Mais quand on ne se conforme pas, ni dans le fond, ni dans la forme, alors la liberté devient solitude. Puis exclusion. Puis disqualification sociale, économique... Il ne s’agit plus d’être libre, mais d’être formaté à une certaine vision de la liberté. Et ceux qui ne rentrent pas dans le moule doivent apprendre à vivre dans les marges, en silence, ou à leur risque.
La liberté en France existe donc… mais pour ceux qui savent la jouer selon les règles implicites du jeu. Pour les autres, elle devient une épreuve. Et parfois, une provocation.
Mais au fond, cette mise à l’écart soulève une autre question : qui, de nous ou d’eux, est réellement hors norme ?
Qui est hors norme ?
Pendant longtemps, j’ai cru que c’était moi. Trop directe, trop différente, trop entière.

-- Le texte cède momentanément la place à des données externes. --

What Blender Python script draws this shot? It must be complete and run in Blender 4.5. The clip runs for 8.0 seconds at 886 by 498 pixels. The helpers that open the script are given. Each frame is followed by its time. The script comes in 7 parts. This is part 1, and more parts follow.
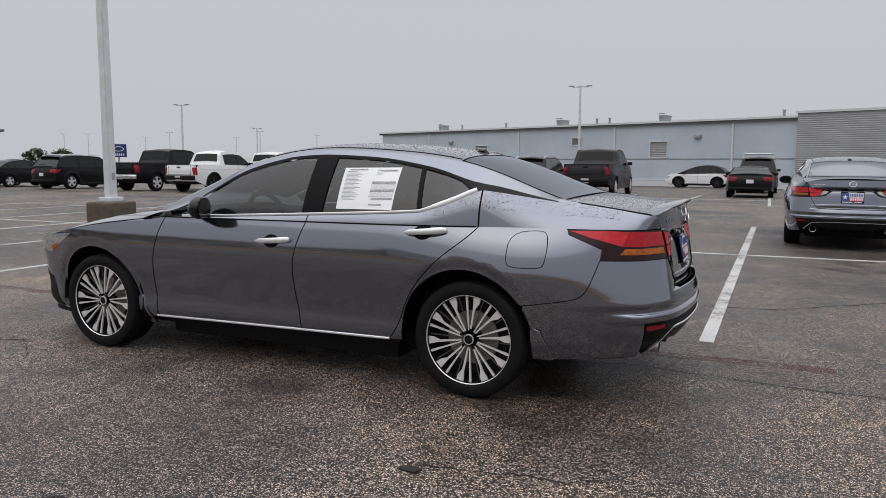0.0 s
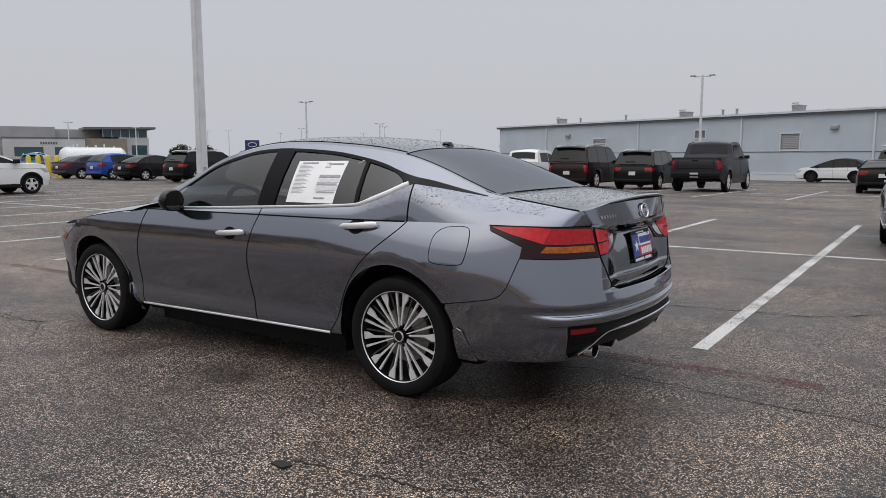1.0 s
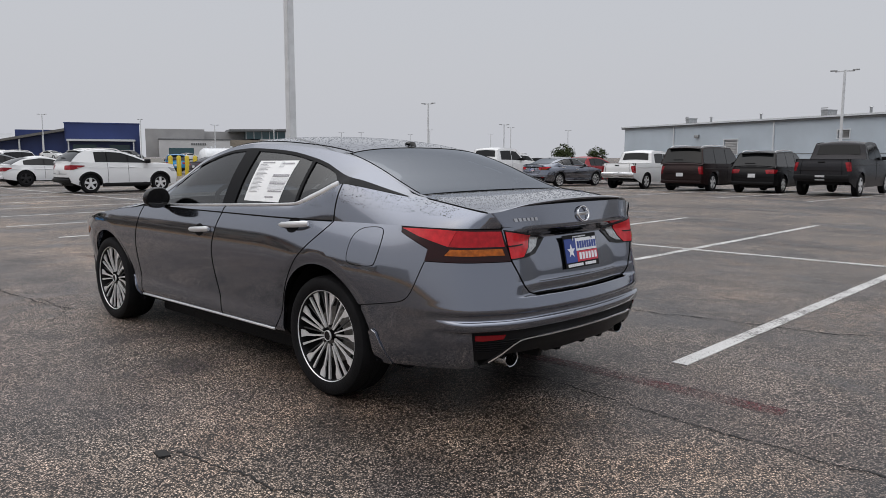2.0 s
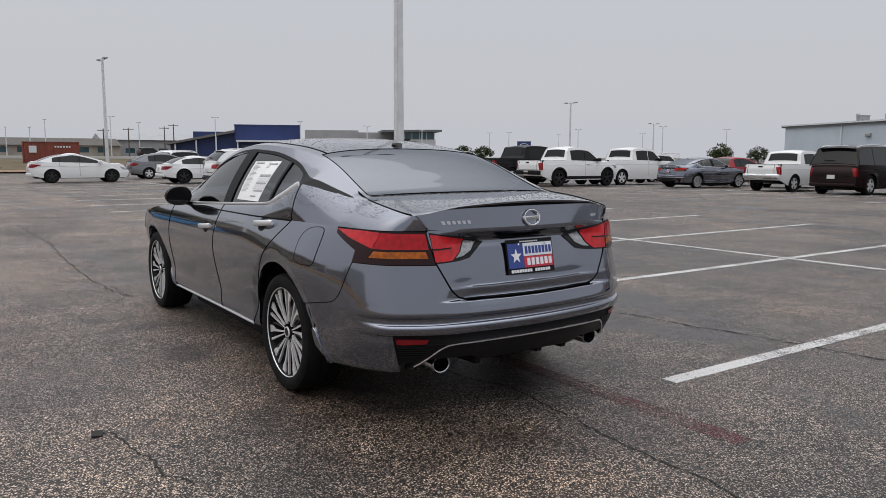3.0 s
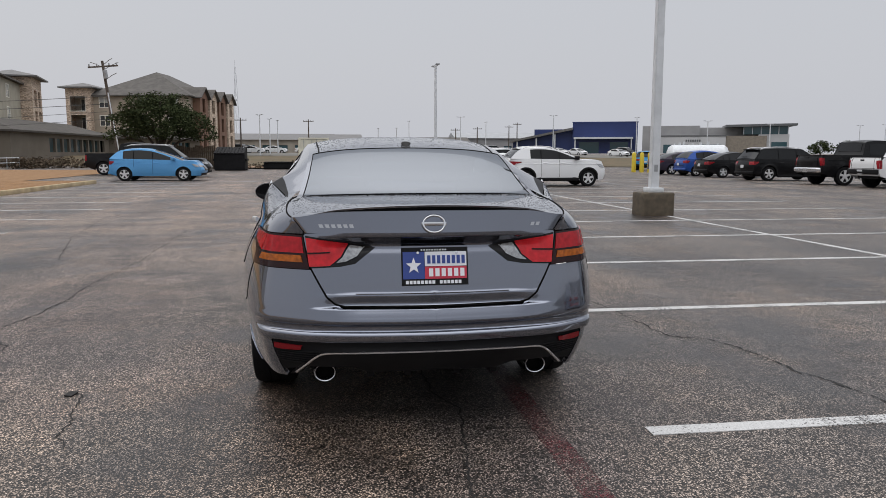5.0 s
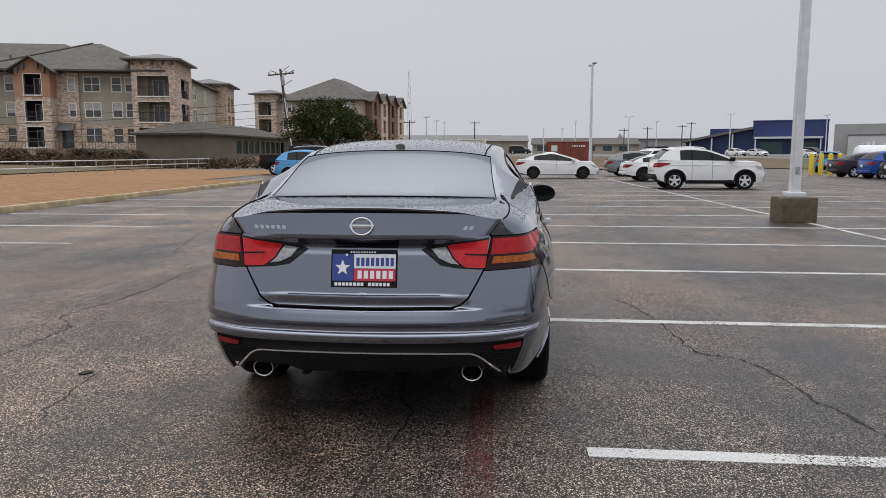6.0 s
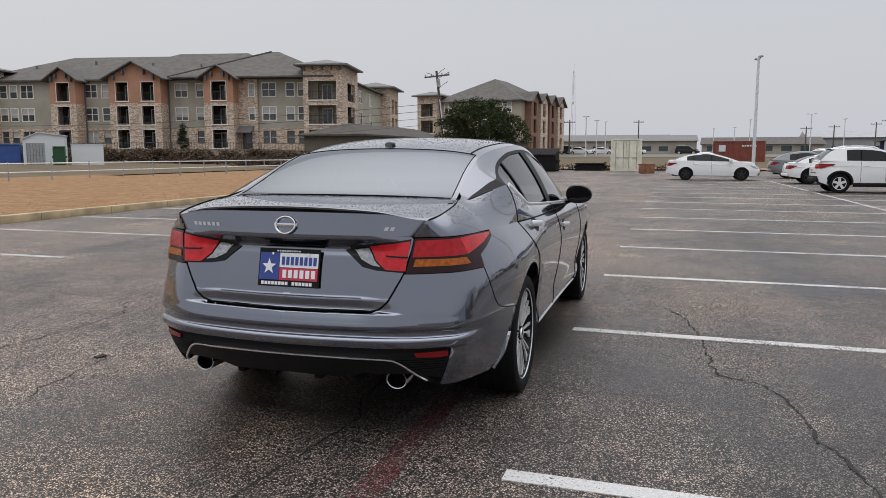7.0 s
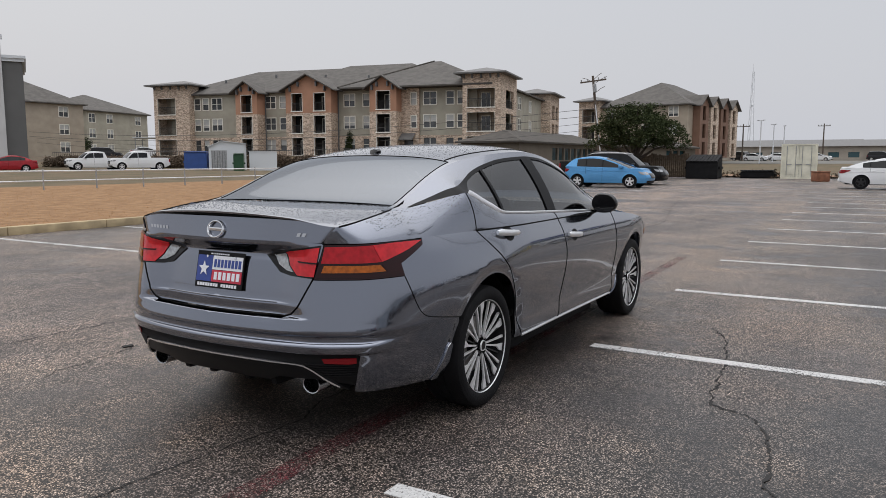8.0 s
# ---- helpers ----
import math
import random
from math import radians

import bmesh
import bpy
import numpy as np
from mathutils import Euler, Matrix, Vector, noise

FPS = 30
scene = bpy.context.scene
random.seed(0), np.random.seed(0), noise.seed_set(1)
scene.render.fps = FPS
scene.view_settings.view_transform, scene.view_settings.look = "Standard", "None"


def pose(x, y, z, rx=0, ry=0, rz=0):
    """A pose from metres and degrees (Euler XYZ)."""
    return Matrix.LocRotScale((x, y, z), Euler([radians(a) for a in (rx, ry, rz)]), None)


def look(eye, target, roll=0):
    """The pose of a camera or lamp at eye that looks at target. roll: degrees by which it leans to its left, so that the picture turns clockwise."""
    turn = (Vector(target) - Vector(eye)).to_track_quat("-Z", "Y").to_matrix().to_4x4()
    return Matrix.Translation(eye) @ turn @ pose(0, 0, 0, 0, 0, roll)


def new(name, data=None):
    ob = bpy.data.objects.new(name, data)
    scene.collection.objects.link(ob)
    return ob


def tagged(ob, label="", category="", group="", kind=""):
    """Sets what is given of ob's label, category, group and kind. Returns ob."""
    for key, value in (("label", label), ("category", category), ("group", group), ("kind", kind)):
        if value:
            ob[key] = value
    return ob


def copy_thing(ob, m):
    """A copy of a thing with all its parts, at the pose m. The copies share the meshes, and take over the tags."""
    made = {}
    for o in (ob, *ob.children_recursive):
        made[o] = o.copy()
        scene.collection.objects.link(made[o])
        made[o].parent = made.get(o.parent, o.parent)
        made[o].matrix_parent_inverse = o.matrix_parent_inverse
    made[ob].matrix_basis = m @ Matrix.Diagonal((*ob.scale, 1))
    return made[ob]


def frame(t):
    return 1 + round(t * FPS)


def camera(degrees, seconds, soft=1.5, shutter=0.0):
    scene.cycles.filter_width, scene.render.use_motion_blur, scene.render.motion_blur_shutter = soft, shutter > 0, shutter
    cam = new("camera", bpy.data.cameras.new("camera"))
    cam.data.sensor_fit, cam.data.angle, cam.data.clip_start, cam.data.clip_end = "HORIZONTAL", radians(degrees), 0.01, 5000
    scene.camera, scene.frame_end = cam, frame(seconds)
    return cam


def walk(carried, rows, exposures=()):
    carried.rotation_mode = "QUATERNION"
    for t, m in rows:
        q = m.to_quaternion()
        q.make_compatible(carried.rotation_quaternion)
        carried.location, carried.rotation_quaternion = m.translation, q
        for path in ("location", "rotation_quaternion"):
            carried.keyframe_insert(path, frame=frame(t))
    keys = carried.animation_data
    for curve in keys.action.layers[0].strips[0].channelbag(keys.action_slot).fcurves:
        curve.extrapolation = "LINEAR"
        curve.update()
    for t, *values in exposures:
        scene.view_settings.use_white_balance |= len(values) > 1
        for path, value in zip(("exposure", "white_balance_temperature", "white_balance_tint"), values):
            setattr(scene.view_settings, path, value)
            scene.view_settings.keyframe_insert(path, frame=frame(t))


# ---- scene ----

import collections

from mathutils.geometry import delaunay_2d_cdt

cam = camera(62.1, 8.0, soft=0.8)
PATH = [
    (0, (1.507, -4.667, 1.325), (0.705, -2.85, 1.092), 0.2),
    (0.5, (1.988, -4.396, 1.32), (1.036, -2.654, 1.079), 0.1),
    (1, (2.401, -4.065, 1.32), (1.303, -2.412, 1.071), 0.0),
    (1.5, (2.833, -3.726, 1.313), (1.598, -2.172, 1.065), 0.0),
    (2, (3.213, -3.332, 1.315), (1.842, -1.896, 1.068), 0.1),
    (3.5, (4.124, -2.027, 1.329), (2.377, -1.086, 1.079), 0.2),
    (4, (4.301, -1.518, 1.333), (2.457, -0.786, 1.079), 0.2),
    (4.5, (4.376, -1.002, 1.337), (2.461, -0.487, 1.079), 0.1),
    (6, (4.396, 0.644, 1.353), (2.419, 0.485, 1.097), -0.0),
    (6.5, (4.227, 1.151, 1.348), (2.28, 0.773, 1.091), -0.1),
    (7, (4.035, 1.675, 1.341), (2.141, 1.087, 1.086), -0.0),
    (7.5, (3.773, 2.146, 1.339), (1.955, 1.349, 1.095), -0.2),
    (8, (3.537, 2.679, 1.344), (1.817, 1.686, 1.106), -0.0),
]
walk(cam, [(t, look(eye, target, roll)) for t, eye, target, roll in PATH], [(0, 0.0), (4.5, 0.03), (6, 0.08), (8, 0.12)])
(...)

J’ai intégré ce que le regard des autres répétait en silence : “tu n’es pas comme il faut.” Et puis j’ai compris que le problème n’était pas dans mon reflet. Il était dans le miroir.
Parce que ce miroir-là, celui que la société tend à ceux qui ne rentrent pas dans ses moules, il est déformant. Il ne reflète pas, il reprogramme. Il ne montre pas ce que tu es, il projette ce que tu devrais être pour ne pas faire tache.
Alors non. Je ne suis pas hors norme. Ce sont leurs normes qui sont hors de sens.
Le miroir est brisé. Volontairement. Définitivement. Et dans ces éclats, je vois enfin ce que je suis : sans filtre, sans ajustement, sans permission. C’est là que commence la vraie liberté. Pas dans l’adaptation à ce qui oppresse, mais dans la fidélité à ce qui éclaire.
Pour ceux qui seraient tentés de me reprocher un manque d’adaptation, je répondrai ceci : on ne s’adapte pas à une camisole, on la déchire. S’adapter à un système malade, c’est devenir son symptôme.
Je préfère encore être l’élément perturbateur que le rouage bien huilé de leur mécanique absurde.
Et si l’on doute encore de ma capacité à m’adapter, qu’on me suive une fois dans un bassin de 50 mètres, qu’on regarde comment je respire, comment je glisse, comment je tiens sur la distance.
J’ai appris à m’adapter, oui. Mais à ce qui m’élève. Pas à ce qui m’éteint.